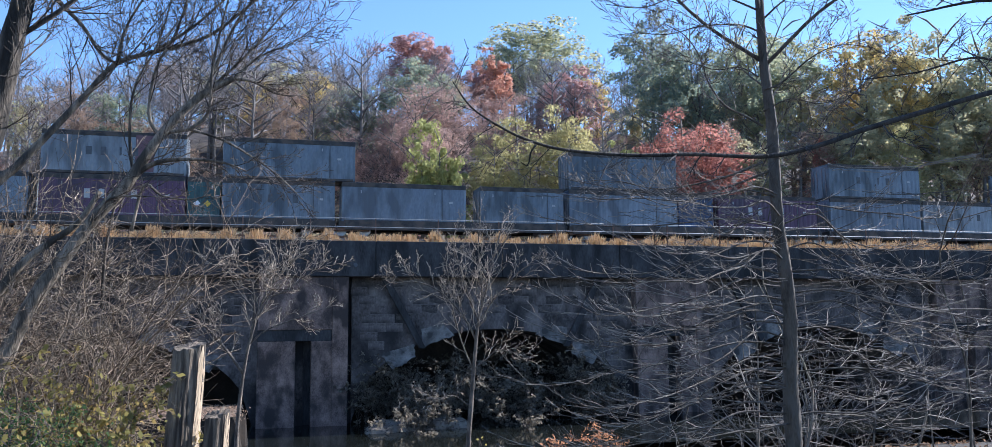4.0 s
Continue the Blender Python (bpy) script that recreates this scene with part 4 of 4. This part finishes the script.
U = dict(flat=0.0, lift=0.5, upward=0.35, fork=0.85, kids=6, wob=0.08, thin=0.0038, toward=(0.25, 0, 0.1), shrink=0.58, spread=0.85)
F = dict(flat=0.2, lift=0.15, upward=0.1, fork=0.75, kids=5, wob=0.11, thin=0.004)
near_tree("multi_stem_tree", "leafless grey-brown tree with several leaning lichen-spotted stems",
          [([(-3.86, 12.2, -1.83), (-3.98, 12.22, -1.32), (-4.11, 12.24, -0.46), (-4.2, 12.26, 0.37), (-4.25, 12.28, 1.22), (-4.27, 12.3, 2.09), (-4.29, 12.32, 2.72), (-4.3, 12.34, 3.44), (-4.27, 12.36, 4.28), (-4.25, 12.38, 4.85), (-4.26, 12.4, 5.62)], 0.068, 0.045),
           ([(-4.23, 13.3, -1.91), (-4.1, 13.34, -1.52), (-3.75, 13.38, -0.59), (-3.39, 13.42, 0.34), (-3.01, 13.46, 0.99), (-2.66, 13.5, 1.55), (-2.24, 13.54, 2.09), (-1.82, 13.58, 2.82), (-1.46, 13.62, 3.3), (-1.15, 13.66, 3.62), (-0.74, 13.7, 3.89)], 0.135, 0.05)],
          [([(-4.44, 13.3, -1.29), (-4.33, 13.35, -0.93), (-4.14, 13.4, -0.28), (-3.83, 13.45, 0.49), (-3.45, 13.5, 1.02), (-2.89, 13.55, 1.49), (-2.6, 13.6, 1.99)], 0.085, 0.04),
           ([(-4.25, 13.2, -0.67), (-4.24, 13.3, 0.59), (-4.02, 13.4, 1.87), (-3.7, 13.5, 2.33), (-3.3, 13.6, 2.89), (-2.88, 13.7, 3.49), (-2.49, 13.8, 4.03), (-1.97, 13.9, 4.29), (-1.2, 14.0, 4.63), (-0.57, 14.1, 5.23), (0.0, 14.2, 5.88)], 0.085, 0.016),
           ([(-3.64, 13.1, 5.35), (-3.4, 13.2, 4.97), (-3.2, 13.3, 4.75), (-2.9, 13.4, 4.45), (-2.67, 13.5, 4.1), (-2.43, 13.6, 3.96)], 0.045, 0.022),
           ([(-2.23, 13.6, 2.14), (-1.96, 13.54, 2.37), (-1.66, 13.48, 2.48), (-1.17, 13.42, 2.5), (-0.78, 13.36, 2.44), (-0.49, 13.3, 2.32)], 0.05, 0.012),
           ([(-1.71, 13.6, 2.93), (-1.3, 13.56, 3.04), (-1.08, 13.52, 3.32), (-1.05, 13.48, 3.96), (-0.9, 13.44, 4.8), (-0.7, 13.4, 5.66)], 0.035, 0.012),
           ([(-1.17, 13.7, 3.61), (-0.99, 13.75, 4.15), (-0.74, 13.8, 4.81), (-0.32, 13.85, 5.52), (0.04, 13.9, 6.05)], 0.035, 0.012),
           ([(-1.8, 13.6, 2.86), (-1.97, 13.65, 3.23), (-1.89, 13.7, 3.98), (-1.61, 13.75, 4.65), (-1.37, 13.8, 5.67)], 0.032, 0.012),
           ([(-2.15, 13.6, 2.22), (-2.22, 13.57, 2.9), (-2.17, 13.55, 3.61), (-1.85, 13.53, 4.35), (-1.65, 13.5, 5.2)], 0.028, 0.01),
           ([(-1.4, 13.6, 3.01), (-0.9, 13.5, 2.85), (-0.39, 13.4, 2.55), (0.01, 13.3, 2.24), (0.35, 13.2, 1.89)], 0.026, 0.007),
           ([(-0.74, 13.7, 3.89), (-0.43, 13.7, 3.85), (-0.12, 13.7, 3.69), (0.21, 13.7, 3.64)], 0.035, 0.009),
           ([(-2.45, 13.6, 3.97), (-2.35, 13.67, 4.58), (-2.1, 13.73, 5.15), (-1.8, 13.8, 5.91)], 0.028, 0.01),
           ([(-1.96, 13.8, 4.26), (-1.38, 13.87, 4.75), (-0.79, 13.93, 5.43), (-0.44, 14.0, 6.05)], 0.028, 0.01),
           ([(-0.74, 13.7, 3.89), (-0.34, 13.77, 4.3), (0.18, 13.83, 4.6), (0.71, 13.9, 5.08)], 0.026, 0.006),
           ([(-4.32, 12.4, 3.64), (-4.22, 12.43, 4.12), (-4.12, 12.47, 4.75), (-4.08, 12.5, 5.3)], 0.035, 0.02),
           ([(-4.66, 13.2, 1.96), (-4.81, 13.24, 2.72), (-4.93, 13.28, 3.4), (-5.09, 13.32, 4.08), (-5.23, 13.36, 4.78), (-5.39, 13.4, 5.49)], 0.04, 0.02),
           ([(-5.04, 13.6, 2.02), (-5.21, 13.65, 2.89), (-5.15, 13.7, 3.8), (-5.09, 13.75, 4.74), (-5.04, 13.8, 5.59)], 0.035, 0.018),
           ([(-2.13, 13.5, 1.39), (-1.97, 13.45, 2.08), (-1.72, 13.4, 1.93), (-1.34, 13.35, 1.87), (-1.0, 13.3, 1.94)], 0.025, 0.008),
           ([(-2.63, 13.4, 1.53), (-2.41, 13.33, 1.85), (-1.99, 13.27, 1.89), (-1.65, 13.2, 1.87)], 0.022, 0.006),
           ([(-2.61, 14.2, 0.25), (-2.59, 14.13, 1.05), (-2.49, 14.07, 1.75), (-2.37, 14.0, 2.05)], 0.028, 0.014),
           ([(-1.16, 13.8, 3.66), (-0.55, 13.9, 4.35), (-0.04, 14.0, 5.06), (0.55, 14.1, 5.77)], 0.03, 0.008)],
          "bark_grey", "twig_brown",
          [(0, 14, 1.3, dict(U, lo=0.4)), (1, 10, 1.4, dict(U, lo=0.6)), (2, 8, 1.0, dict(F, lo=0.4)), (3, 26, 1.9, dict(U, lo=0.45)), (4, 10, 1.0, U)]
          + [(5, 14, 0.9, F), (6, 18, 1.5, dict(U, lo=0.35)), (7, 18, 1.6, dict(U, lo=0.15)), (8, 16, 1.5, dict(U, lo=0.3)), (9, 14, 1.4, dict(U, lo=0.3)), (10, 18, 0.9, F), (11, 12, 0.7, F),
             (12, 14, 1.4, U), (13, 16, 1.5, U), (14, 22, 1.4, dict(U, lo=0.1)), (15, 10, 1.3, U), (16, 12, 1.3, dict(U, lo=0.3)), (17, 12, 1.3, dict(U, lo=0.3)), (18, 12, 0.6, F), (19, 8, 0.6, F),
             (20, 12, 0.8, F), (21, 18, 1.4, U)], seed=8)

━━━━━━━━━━

▸ **Exercise instructions**
Exclude the images, then output the data above word for word.

▸ **Correct response**
4.0 s
Continue the Blender Python (bpy) script that recreates this scene with part 4 of 4. This part finishes the script.
U = dict(flat=0.0, lift=0.5, upward=0.35, fork=0.85, kids=6, wob=0.08, thin=0.0038, toward=(0.25, 0, 0.1), shrink=0.58, spread=0.85)
F = dict(flat=0.2, lift=0.15, upward=0.1, fork=0.75, kids=5, wob=0.11, thin=0.004)
near_tree("multi_stem_tree", "leafless grey-brown tree with several leaning lichen-spotted stems",
          [([(-3.86, 12.2, -1.83), (-3.98, 12.22, -1.32), (-4.11, 12.24, -0.46), (-4.2, 12.26, 0.37), (-4.25, 12.28, 1.22), (-4.27, 12.3, 2.09), (-4.29, 12.32, 2.72), (-4.3, 12.34, 3.44), (-4.27, 12.36, 4.28), (-4.25, 12.38, 4.85), (-4.26, 12.4, 5.62)], 0.068, 0.045),
           ([(-4.23, 13.3, -1.91), (-4.1, 13.34, -1.52), (-3.75, 13.38, -0.59), (-3.39, 13.42, 0.34), (-3.01, 13.46, 0.99), (-2.66, 13.5, 1.55), (-2.24, 13.54, 2.09), (-1.82, 13.58, 2.82), (-1.46, 13.62, 3.3), (-1.15, 13.66, 3.62), (-0.74, 13.7, 3.89)], 0.135, 0.05)],
          [([(-4.44, 13.3, -1.29), (-4.33, 13.35, -0.93), (-4.14, 13.4, -0.28), (-3.83, 13.45, 0.49), (-3.45, 13.5, 1.02), (-2.89, 13.55, 1.49), (-2.6, 13.6, 1.99)], 0.085, 0.04),
           ([(-4.25, 13.2, -0.67), (-4.24, 13.3, 0.59), (-4.02, 13.4, 1.87), (-3.7, 13.5, 2.33), (-3.3, 13.6, 2.89), (-2.88, 13.7, 3.49), (-2.49, 13.8, 4.03), (-1.97, 13.9, 4.29), (-1.2, 14.0, 4.63), (-0.57, 14.1, 5.23), (0.0, 14.2, 5.88)], 0.085, 0.016),
           ([(-3.64, 13.1, 5.35), (-3.4, 13.2, 4.97), (-3.2, 13.3, 4.75), (-2.9, 13.4, 4.45), (-2.67, 13.5, 4.1), (-2.43, 13.6, 3.96)], 0.045, 0.022),
           ([(-2.23, 13.6, 2.14), (-1.96, 13.54, 2.37), (-1.66, 13.48, 2.48), (-1.17, 13.42, 2.5), (-0.78, 13.36, 2.44), (-0.49, 13.3, 2.32)], 0.05, 0.012),
           ([(-1.71, 13.6, 2.93), (-1.3, 13.56, 3.04), (-1.08, 13.52, 3.32), (-1.05, 13.48, 3.96), (-0.9, 13.44, 4.8), (-0.7, 13.4, 5.66)], 0.035, 0.012),
           ([(-1.17, 13.7, 3.61), (-0.99, 13.75, 4.15), (-0.74, 13.8, 4.81), (-0.32, 13.85, 5.52), (0.04, 13.9, 6.05)], 0.035, 0.012),
           ([(-1.8, 13.6, 2.86), (-1.97, 13.65, 3.23), (-1.89, 13.7, 3.98), (-1.61, 13.75, 4.65), (-1.37, 13.8, 5.67)], 0.032, 0.012),
           ([(-2.15, 13.6, 2.22), (-2.22, 13.57, 2.9), (-2.17, 13.55, 3.61), (-1.85, 13.53, 4.35), (-1.65, 13.5, 5.2)], 0.028, 0.01),
           ([(-1.4, 13.6, 3.01), (-0.9, 13.5, 2.85), (-0.39, 13.4, 2.55), (0.01, 13.3, 2.24), (0.35, 13.2, 1.89)], 0.026, 0.007),
           ([(-0.74, 13.7, 3.89), (-0.43, 13.7, 3.85), (-0.12, 13.7, 3.69), (0.21, 13.7, 3.64)], 0.035, 0.009),
           ([(-2.45, 13.6, 3.97), (-2.35, 13.67, 4.58), (-2.1, 13.73, 5.15), (-1.8, 13.8, 5.91)], 0.028, 0.01),
           ([(-1.96, 13.8, 4.26), (-1.38, 13.87, 4.75), (-0.79, 13.93, 5.43), (-0.44, 14.0, 6.05)], 0.028, 0.01),
           ([(-0.74, 13.7, 3.89), (-0.34, 13.77, 4.3), (0.18, 13.83, 4.6), (0.71, 13.9, 5.08)], 0.026, 0.006),
           ([(-4.32, 12.4, 3.64), (-4.22, 12.43, 4.12), (-4.12, 12.47, 4.75), (-4.08, 12.5, 5.3)], 0.035, 0.02),
           ([(-4.66, 13.2, 1.96), (-4.81, 13.24, 2.72), (-4.93, 13.28, 3.4), (-5.09, 13.32, 4.08), (-5.23, 13.36, 4.78), (-5.39, 13.4, 5.49)], 0.04, 0.02),
           ([(-5.04, 13.6, 2.02), (-5.21, 13.65, 2.89), (-5.15, 13.7, 3.8), (-5.09, 13.75, 4.74), (-5.04, 13.8, 5.59)], 0.035, 0.018),
           ([(-2.13, 13.5, 1.39), (-1.97, 13.45, 2.08), (-1.72, 13.4, 1.93), (-1.34, 13.35, 1.87), (-1.0, 13.3, 1.94)], 0.025, 0.008),
           ([(-2.63, 13.4, 1.53), (-2.41, 13.33, 1.85), (-1.99, 13.27, 1.89), (-1.65, 13.2, 1.87)], 0.022, 0.006),
           ([(-2.61, 14.2, 0.25), (-2.59, 14.13, 1.05), (-2.49, 14.07, 1.75), (-2.37, 14.0, 2.05)], 0.028, 0.014),
           ([(-1.16, 13.8, 3.66), (-0.55, 13.9, 4.35), (-0.04, 14.0, 5.06), (0.55, 14.1, 5.77)], 0.03, 0.008)],
          "bark_grey", "twig_brown",
          [(0, 14, 1.3, dict(U, lo=0.4)), (1, 10, 1.4, dict(U, lo=0.6)), (2, 8, 1.0, dict(F, lo=0.4)), (3, 26, 1.9, dict(U, lo=0.45)), (4, 10, 1.0, U)]
          + [(5, 14, 0.9, F), (6, 18, 1.5, dict(U, lo=0.35)), (7, 18, 1.6, dict(U, lo=0.15)), (8, 16, 1.5, dict(U, lo=0.3)), (9, 14, 1.4, dict(U, lo=0.3)), (10, 18, 0.9, F), (11, 12, 0.7, F),
             (12, 14, 1.4, U), (13, 16, 1.5, U), (14, 22, 1.4, dict(U, lo=0.1)), (15, 10, 1.3, U), (16, 12, 1.3, dict(U, lo=0.3)), (17, 12, 1.3, dict(U, lo=0.3)), (18, 12, 0.6, F), (19, 8, 0.6, F),
             (20, 12, 0.8, F), (21, 18, 1.4, U)], seed=8)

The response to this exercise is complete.